Vous sentez-vous oubliés ?
Oubliés certainement. Le fait et le constat sont là. Les médecins libéraux de tout le pays se demandent aujourd’hui « Comment allons-nous être pris en charge pour la vaccination ? ». Nous n’avons aucune réponse.
Le Dr Fourar (porte-parole du comité scientifique de suivi de la Covid, NDLR) a réuni, il y a quelques jours, toutes les associations de la santé, à l’exception du syndicat des médecins libéraux. Nous, médecins libéraux, demandons à avoir des informations sur la prise en charge de nos malades dont nous sommes les interlocuteurs, les relais.
Comment se fait-il qu’on lance une campagne de vaccination sans informer le médecin qui est censé diriger ses malades ? Si moi, médecin, je ne suis pas au courant de la stratégie vaccinale dans chaque wilaya, quels sont les points de vaccination et qui sont les vaccinateurs, ça ne fera qu’amplifier les questionnements des patients.
Le ministère de la Santé est chargé de mener la campagne de vaccination, il se doit par conséquent d’informer les acteurs impliqués dans l’opération, et sur cet aspect nous sommes en première position. En tant que personnels à vacciner qu’en notre qualité de médecins qui sont là pour diriger les malades.
Faut-il rappeler que les médecins libéraux ont payé un lourd tribut durant l’épidémie…
Nous avons eu 157 décès à cause du Covid et des centaines de contaminations parmi les médecins libéraux. C’est pour cela que je dis qu’on s’est fait avoir. On nous a tourné le dos. Nous n’avons jamais été impliqués dans la prise en charge du Covid.
Dans tous les textes du ministère de la Santé, vous ne trouverez aucun qui stipule que le médecin libéral peut prendre en charge le malade Covid.

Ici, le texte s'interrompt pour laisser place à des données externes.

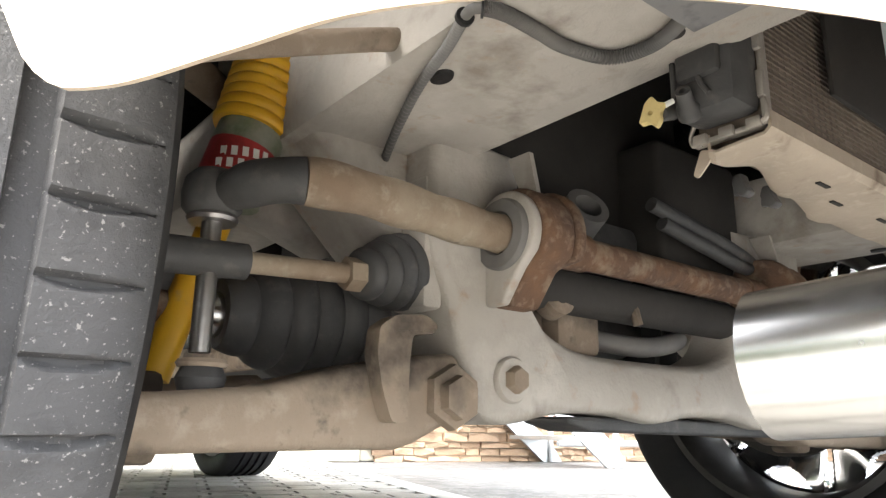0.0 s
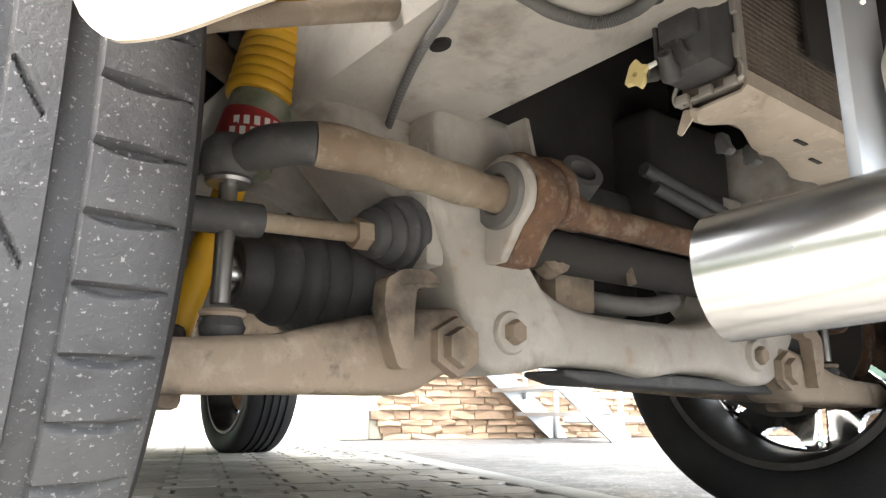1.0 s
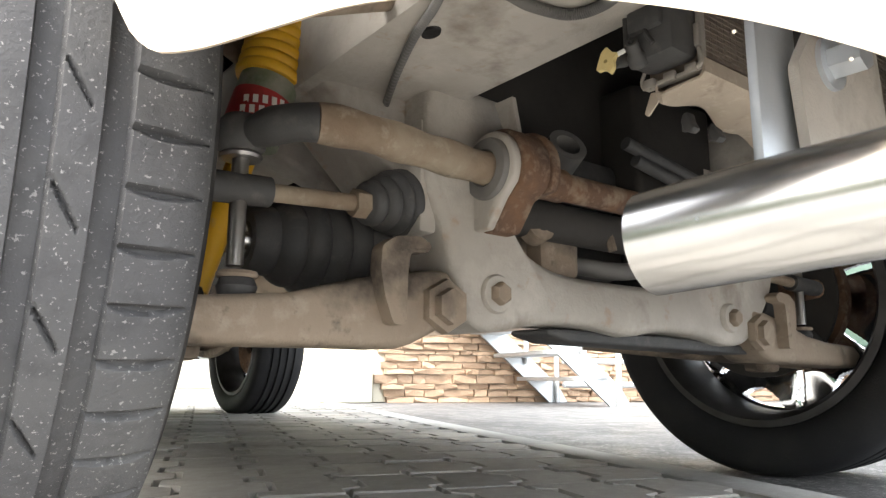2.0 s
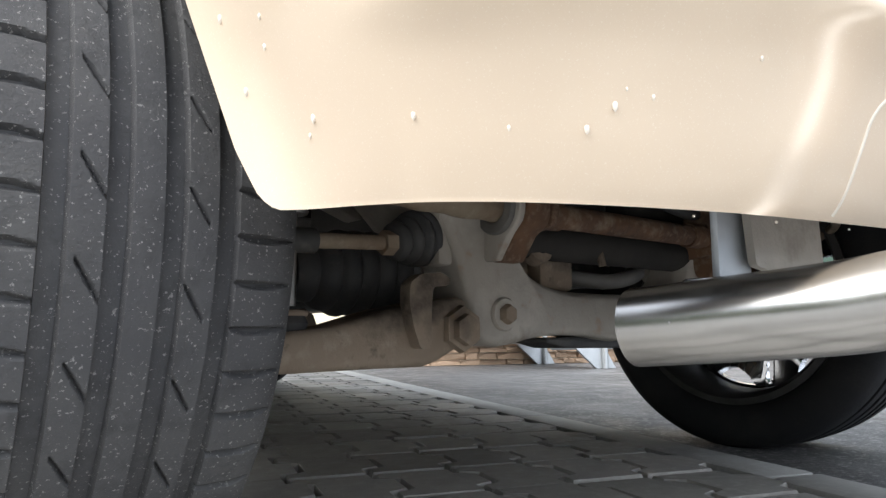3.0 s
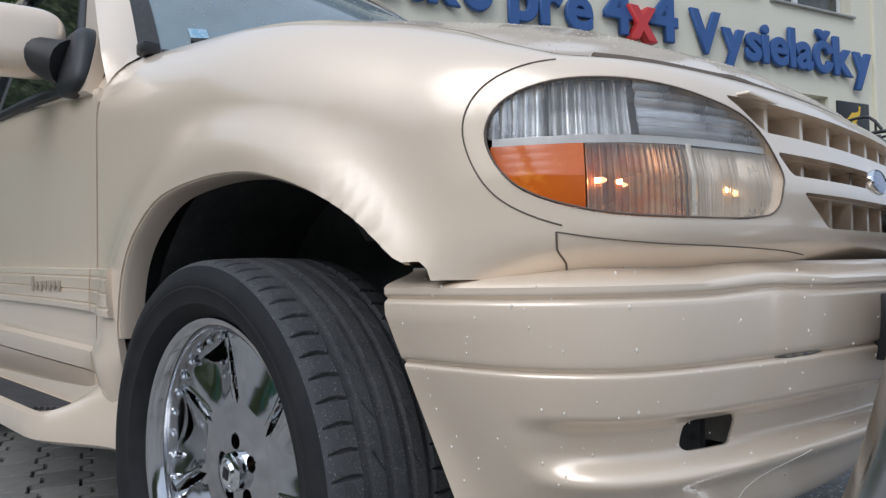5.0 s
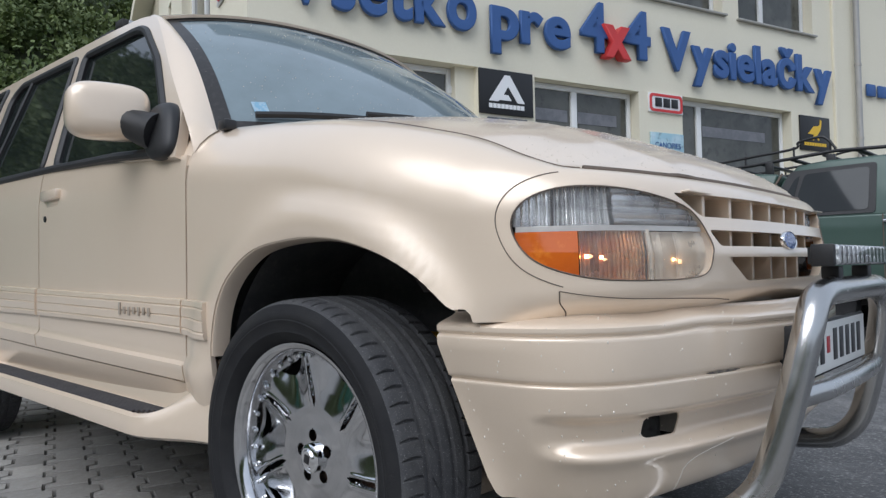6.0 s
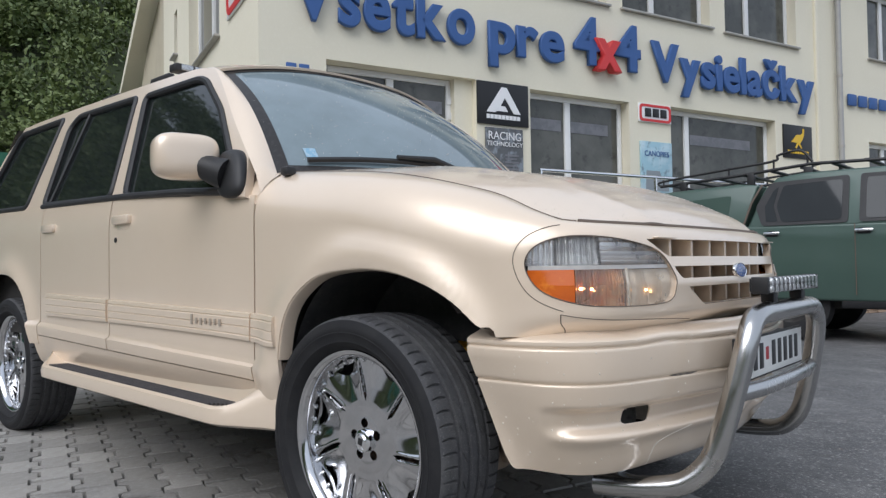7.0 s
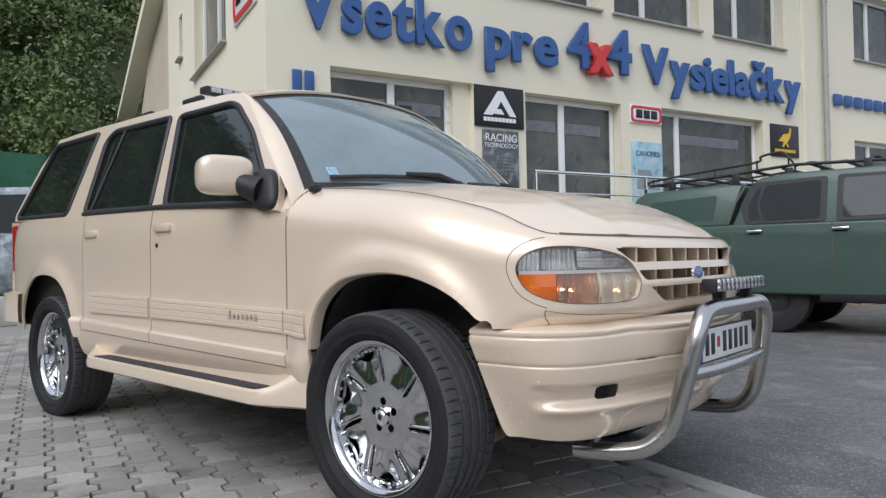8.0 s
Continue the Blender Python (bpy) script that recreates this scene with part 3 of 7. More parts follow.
WIN_F = [(-1.435, 1.165), (-1.565, 1.638), (-1.10, 1.628), (-1.02, 1.600), (-.835, 1.45), (-.555, 1.118)]
WIN_R = [(-2.372, 1.192), (-2.395, 1.62), (-2.33, 1.668), (-1.665, 1.648), (-1.575, 1.168)]
WIN_Q = [(-3.46, 1.215), (-3.22, 1.690), (-2.56, 1.685), (-2.62, 1.195)]
TOP = spline([(-3.55, 1.20), (-3.45, 1.40), (-3.27, 1.70), (-3.15, 1.735), (-2.6, 1.732), (-1.9, 1.715), (-1.3, 1.695), (-1.06, 1.668), (-.93, 1.60), (-.70, 1.375), (-.47, 1.165)], 90)


def make_frame():
    top = [(float(x), float(z)) for x, z in TOP[2:-3]]
    low = [(float(x), belt_z(float(x)) - .004) for x in np.linspace(-.50, -3.5, 40)]
    bm = fill([top + low] + [round_poly(w, .045, 5) for w in (WIN_F, WIN_R, WIN_Q)], lambda x, z: Vector((x, -glass_y(z), z)))
    bmesh.ops.recalc_face_normals(bm, faces=bm.faces)
    if sum(f.normal.y for f in bm.faces) > 0:
        bmesh.ops.reverse_faces(bm, faces=bm.faces)
    return thick(bm, .030)


both("window_frame", make_frame, PAINT, car)


def pane(outline, inset, shrink, r=.04):
    c = np.mean(np.array(outline), axis=0)

    def make():
        bm = bmesh.new()
        pts = [(c[0] + (x - c[0]) * shrink, c[1] + (z - c[1]) * shrink) for x, z in round_poly(outline, r, 5)]
        a = [bm.verts.new((x, -glass_y(z) + inset, z)) for x, z in pts]
        b = [bm.verts.new((x, -glass_y(z) + inset + .006, z)) for x, z in pts]
        bm.faces.new(a)
        bm.faces.new(b[::-1])
        for i in range(len(a)):
            bm.faces.new((a[i], b[i], b[(i + 1) % len(a)], a[(i + 1) % len(a)]))
        bmesh.ops.recalc_face_normals(bm, faces=bm.faces)
        return bm
    return make


def rim_of(outline, r=.04):
    def make():
        pts = [Vector((x, -glass_y(z) + .004, z)) for x, z in round_poly(outline, r, 5)]
        return add_tube(bmesh.new(), pts + pts[:1], .0165, 8, False)
    return make


for outline, owner in ((WIN_F, front_doors), (WIN_R, rear_doors), (WIN_Q, None)):
    for k, ob in enumerate(both("window_pane", pane(outline, .010, 1.0), GLASS, car, "dark tinted side window reflecting trees")):
        seal = part("window_seal", rim_of(outline)() if k == 0 else flip(rim_of(outline)()), BLACK, car)
        if owner:
            ob.parent = seal.parent = owner[k]
both("belt_strip", lambda: tube([(x, -glass_y(belt_z(x) + .012) - .006, belt_z(x) + .012) for x in np.linspace(-2.36, -.60, 24)], .014, 8), BLACK, car)
both("window_bar", lambda: tube([(-2.30, -glass_y(1.18) + .004, 1.18), (-2.20, -glass_y(1.66) + .004, 1.66)], .010, 6), BLACK, car)


# roof
def roof_point(u, t):
    x = -3.24 + 2.24 * u
    i = int(np.argmin(abs(TOP[:, 0] - x)))
    zt = float(np.interp(x, TOP[:, 0], TOP[:, 1]))
    ye = glass_y(zt)
    a = abs(t)
    ex = .12 * u * (1 - a ** 2) * smoothstep(.6, 1, u)
    return Vector((x + ex, ye * (1 - (1 - a) ** 1.0) * (1 if t > 0 else -1) if a else 0, zt + .055 * (1 - a ** 3.0) + .02 * (1 - a * a) * (1 - .4 * smoothstep(.8, 1, u))))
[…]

Le SNML a proposé un protocole de prise en charge en ambulatoire que j’ai moi-même proposé au comité scientifique et en présence du ministre de la Santé.
Par cette proposition, nous allions acter l’intervention du médecin libéral dans la prise en charge en ambulatoire des malades Covid, afin d’alléger la pression sur les hôpitaux.
Or, nous n’avons jamais eu de réponse. Nous étions en première ligne de fait, mais dans les textes et la réglementation nous ne l’étions pas puisque personne ne nous a demandé de l’être. On s’est laissé obnubiler par cette histoire de « soldats aux blouses blanches », mais la blancheur peut parfois signifier la naïveté, et je crois que c’est le sens qu’on a essayé de donner à cette couleur.
En ce qui nous concerne, nous n’avons jamais failli à notre mission, malgré les textes qui nous excluent de la prise en charge des malades Covid. Les médecins libéraux l’ont fait en leur âme et conscience, et comme on n’a pas triché on a eu 157 morts et des centaines de contaminés. Vous ne trouverez pas un seul médecin libéral qui n’a pas eu le Covid.